Nie wiem, czy papież Franciszek zdobędzie się na potrząśnięcie polskim episkopatem, skoro on sam ulega podstawowej słabości współczesności – kompromisom i pokusie konkurencji w staraniach o ziemskie “uszczęśliwienie” świata. A dziś potrzebna jest postawa nie mniej heroiczna jak za czasów peerelowskich, czy tą miarą można mierzyć wystąpienie w Piekarach Śląskich w sprawie “handlu w niedzielę”? Rzeczywiście, w niedzielę przyzwoiciej jest ograniczyć potrzebę zakupów, ale czy to jest najważniejszy problem współczesnych czasów?

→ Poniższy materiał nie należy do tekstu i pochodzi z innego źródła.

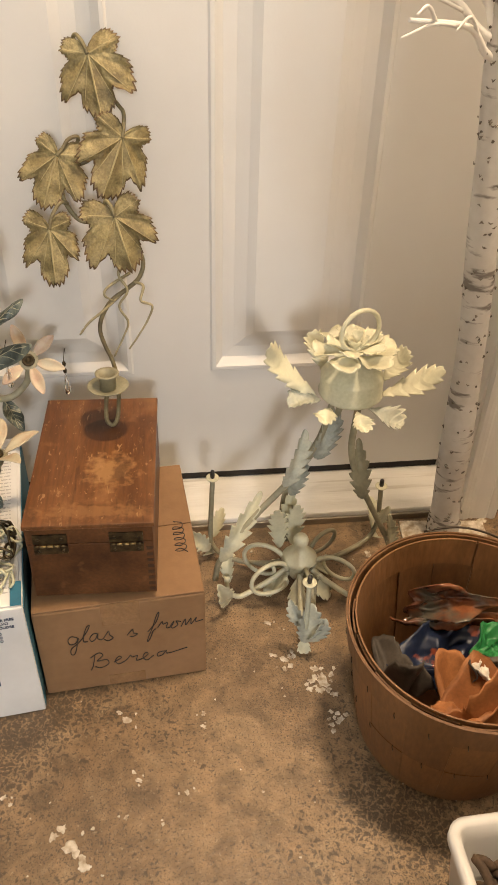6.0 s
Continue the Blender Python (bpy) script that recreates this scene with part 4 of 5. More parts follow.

Wygląda to mi na ucieczkę przed niezbędnym stanięciem twarzą w twarz z panoszącym się złem i oczywistym zamachem na chrześcijaństwo. Widoczne jest to nie tylko w hałaśliwych i obscenicznych demonstracjach, ale również w zachowaniu rządzących sfer politycznych, w literaturze, sztuce, nagradzaniu wynaturzeń, promocji przemocy i nienawiści.
Toczy się zawzięta wojna, trzeba zwierać szeregi, eliminować z nich zdrajców i słabeuszy gotowych do poddania się, trzeba bezwzględnie wyrzec się wszelkiego wygodnictwa i stanąć ławą wraz z tymi, którzy, nie nosząc fioletów czy purpury i nie jeżdżąc per “Mercedes episcoporum”, są gotowi do walki o nasz polski kościół tak jak za komuny.